--- Data segment ---

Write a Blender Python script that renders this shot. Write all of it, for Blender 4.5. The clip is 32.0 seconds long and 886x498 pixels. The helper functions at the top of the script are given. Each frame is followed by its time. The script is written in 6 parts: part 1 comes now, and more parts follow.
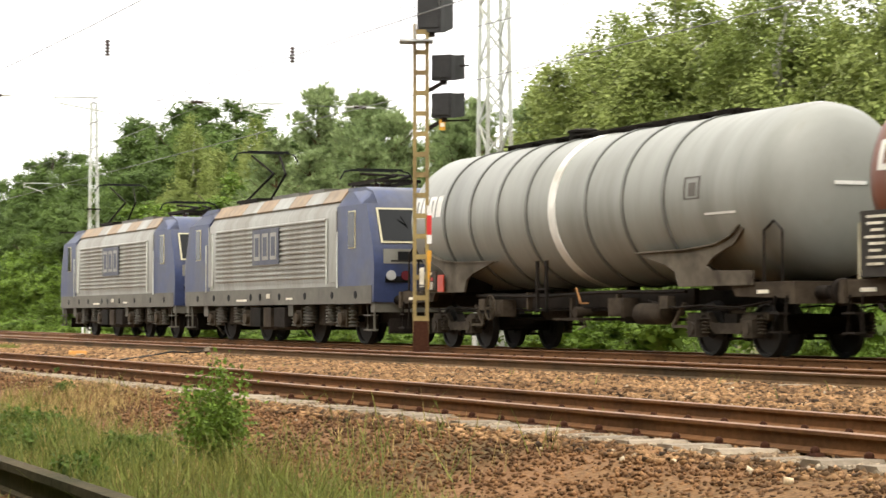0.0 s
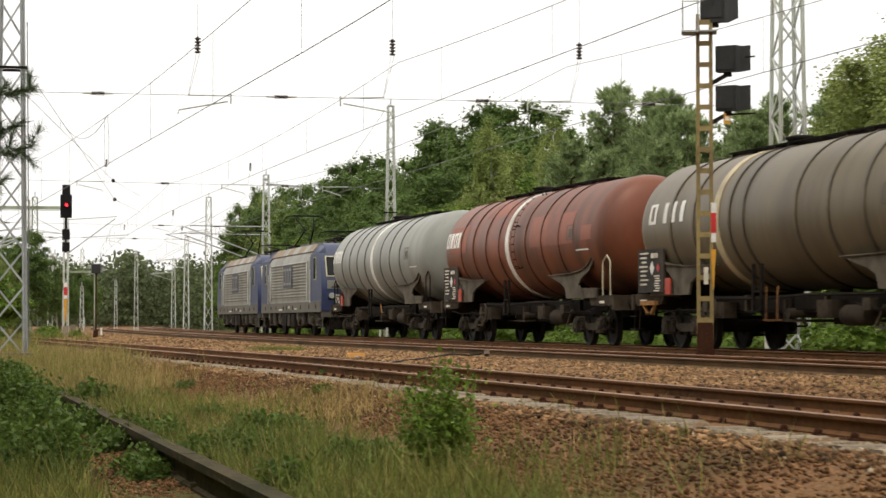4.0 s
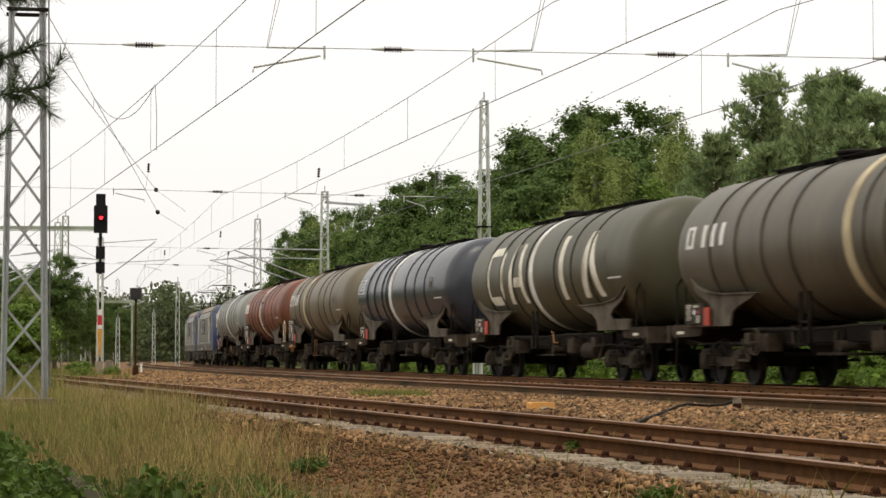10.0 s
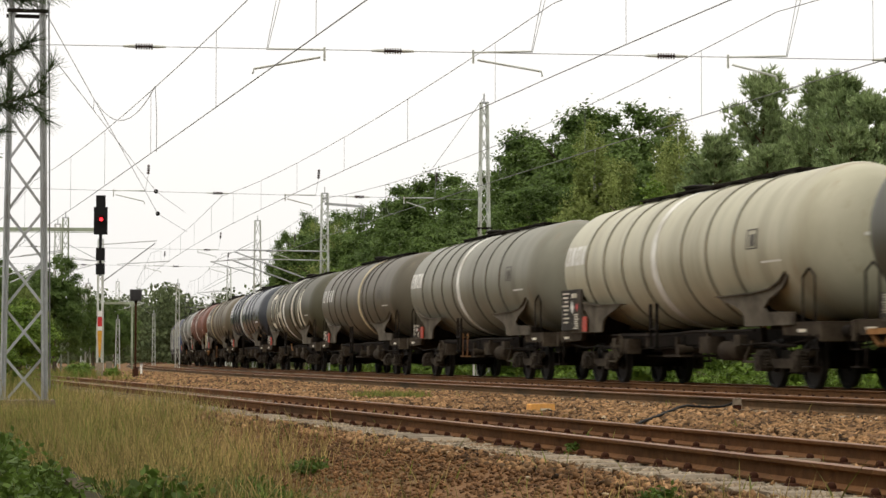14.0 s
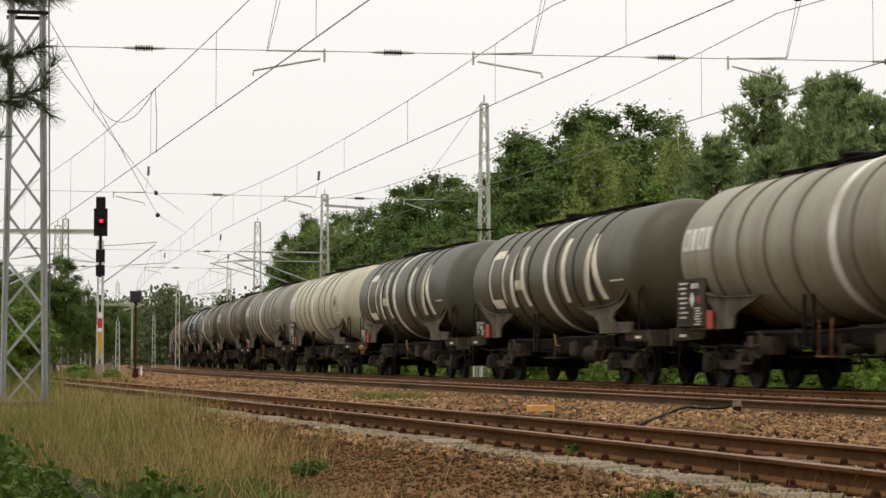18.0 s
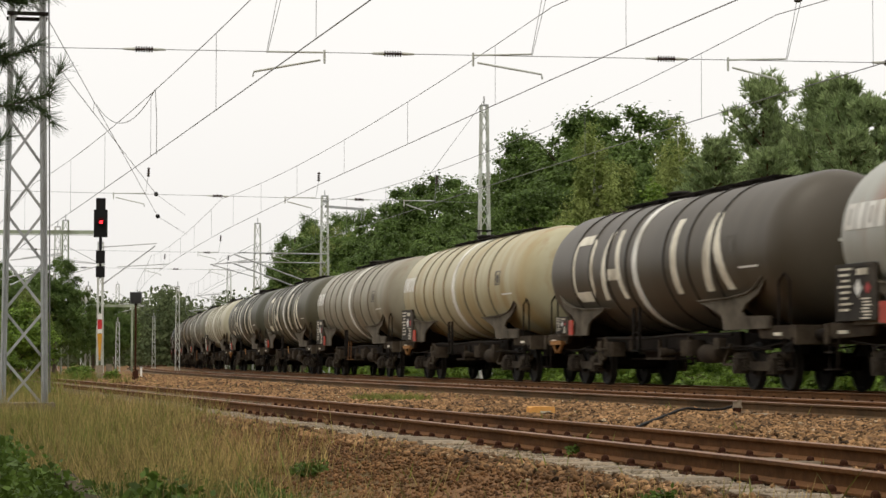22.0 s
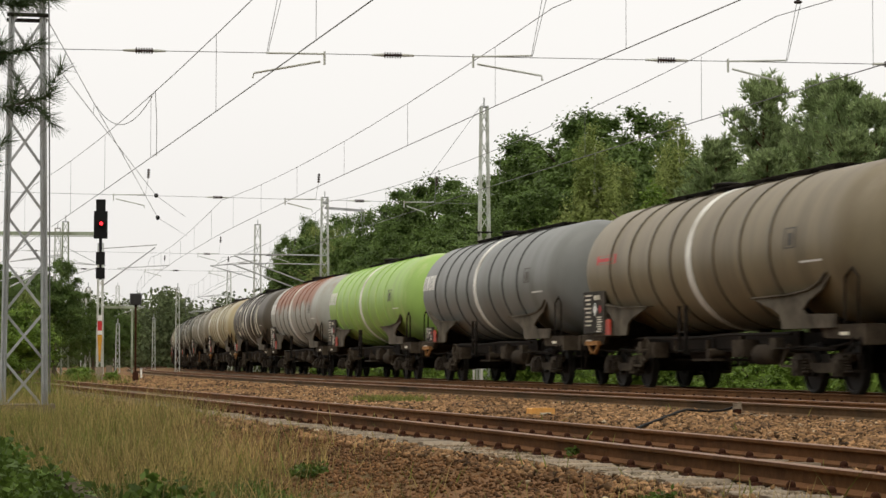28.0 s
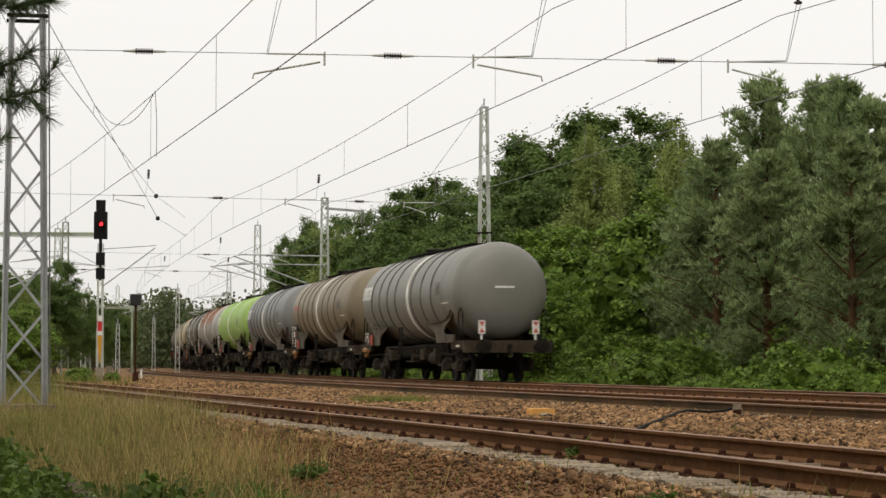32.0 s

---

- [Task directions]:
Copy all the data exactly as written, but skip any picture.

- [Result for this task]:
Write a Blender Python script that renders this shot. Write all of it, for Blender 4.5. The clip is 32.0 seconds long and 886x498 pixels. The helper functions at the top of the script are given. Each frame is followed by its time. The script is written in 6 parts: part 1 comes now, and more parts follow.
0.0 s
4.0 s
10.0 s
14.0 s
18.0 s
22.0 s
28.0 s
32.0 s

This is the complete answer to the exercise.